Well, when I put .00035m^2 (.00035^2) in my calculator, it came out as 1.225*10^-7

 

[gneill]

Well, when I put .00035m^2 (.00035^2) in my calculator, it came out as 1.225*10^-7

Ah. .00035m^2 is already the area in square meters (The units m^2 tell you so). You don't want to square it again!

 

[Angie K.]

So then:

1/C1 = 1/(8.85*10^-12)*(.00035m)/(.00035m) = 1.129E11
1/C2 = 1/(8.85*10^-12)*(.00035m)/(.00065m) = 2.0984E11

1/C1+1/C2 = 3.0984E-12

 

[gneill]

So then:

1/C1 = 1/(8.85*10^-12)*(.00035m)/(.00035m) = 1.129E11
1/C2 = 1/(8.85*10^-12)*(.00035m)/(.00065m) = 2.0984E11

Okay, those numeric values look good.

1/C1+1/C2 = 3.0984E-12

While the numerical value is correct for the net capacitance, the equation that you wrote is not correct! 1/C1 + 1/C2, given the above values, is 3.23E11 F^-1. So you've not shown that you took the reciprocal.
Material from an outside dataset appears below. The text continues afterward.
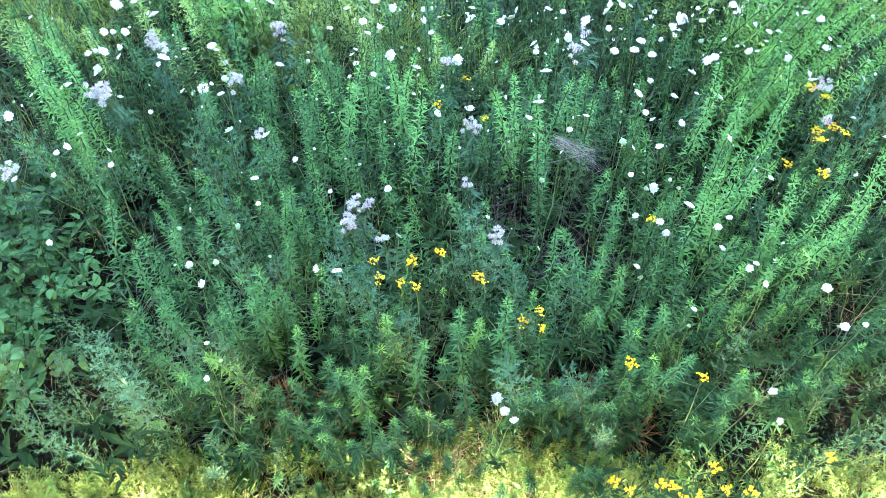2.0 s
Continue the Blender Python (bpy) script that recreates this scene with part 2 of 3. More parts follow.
def ground_z(x, y):
    """The ground: uneven, with a dip behind the flowery bank."""
    x, y = np.asarray(x, float), np.asarray(y, float)
    near = np.exp(-((x / 14) ** 2 + ((y - 5) / 14) ** 2))
    rough = 0.05 * np.sin(1.7 * x + 0.6 * y) + 0.04 * np.sin(2.3 * y - 1.1 * x + 1)
    return rough * near - 0.55 * ease(0.05, 1.35, y - rim(x)) * ease(-14, -9, x) * ease(16, 13, y)


# ------------------------------------------------------------------ ground
def build_ground():
    near = np.linspace(-15, 20, 106)
    far = np.array([30, 60, 150, 400, 900.0])
    xs = np.concatenate([-far[::-1], np.linspace(-17.5, 17.5, 106), far])
    ys = np.concatenate([-far[::-1], near, far + 5])
    gx, gy = np.meshgrid(xs, ys)
    v = np.stack([gx, gy, ground_z(gx, gy)], 2).reshape(-1, 3)
    w = len(xs)
    i = (np.arange(len(ys) - 1)[:, None] * w + np.arange(w - 1)[None]).ravel()
    f = np.concatenate([np.stack([i, i + 1, i + w + 1], 1), np.stack([i, i + w + 1, i + w], 1)])
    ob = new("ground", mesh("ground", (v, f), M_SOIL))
    for p in ob.data.polygons:
        p.use_smooth = True
    tagged(ob, "dark brown soil with dry litter under the meadow", "ground", kind="structure")


build_ground()

# ------------------------------------------------------------------ plants: one function a kind
GOLDEN_ANGLE = 2.39996


def bent(height, lean, n=6):
    s = np.linspace(0, 1, n)
    a = rng.uniform(0, 6.3)
    p = np.stack([np.cos(a) * lean * s ** 2, np.sin(a) * lean * s ** 2, height * s], 1)
    p[1:-1, :2] += rng.normal(0, height * 0.006, (n - 2, 2))
    return p


def along(p, s):
    k = np.linspace(0, 1, len(p))
    return np.stack([np.interp(s, k, p[:, j]) for j in range(3)], -1)


def ring(n, start=0.0):
    a = start + np.arange(n) * GOLDEN_ANGLE + rng.normal(0, 0.25, n)
    return np.stack([np.cos(a), np.sin(a), np.zeros(n)], 1)


def goldenrod_parts(height=0.95, full=1.0, long=1.0):
    """A leafy plume: long leaves held out sideways below, shorter ones rising towards the star-shaped tip."""
    p = bent(height, height * rng.uniform(0.02, 0.12))
    p -= p[-1] * (1, 1, 0)
    n = int(108 * full)
    s = np.sort(0.14 + 0.82 * rng.random(n) ** 0.75)
    rise = np.radians(6 + 34 * s ** 3 + rng.normal(0, 7, n))
    way = ring(n) * np.cos(rise)[:, None] + np.array([0, 0, 1.0]) * np.sin(rise)[:, None]
    size = 0.088 * (1 - 0.62 * s ** 1.6) * rng.uniform(0.8, 1.12, n) * long
    body = leaves(along(p, s), way, size, 0.0035 + size * 0.115, 0.22)
    m = 26
    k = np.linspace(0, 1, m)
    rise = np.radians(22 + 52 * k + rng.normal(0, 7, m))
    way = ring(m, 1) * np.cos(rise)[:, None] + np.array([0, 0, 1.0]) * np.sin(rise)[:, None]
    size = (0.04 - 0.022 * k) * long * rng.uniform(0.85, 1.15, m)
    tip = leaves(along(p, 0.9 + 0.1 * k), way, size, size * 0.21, 0.16)
    return tube(p, np.linspace(0.005, 0.002, len(p))), body, tip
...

When you show mathematical expressions, be sure that what you present is precise.

Also, be sure to include units on numerical results. If you don't, a marker will deduct points or simply declare the answer to be incorrect.

So summarizing, you've arrived at a correct numerical value but need to clean up the presentation and include units on your result.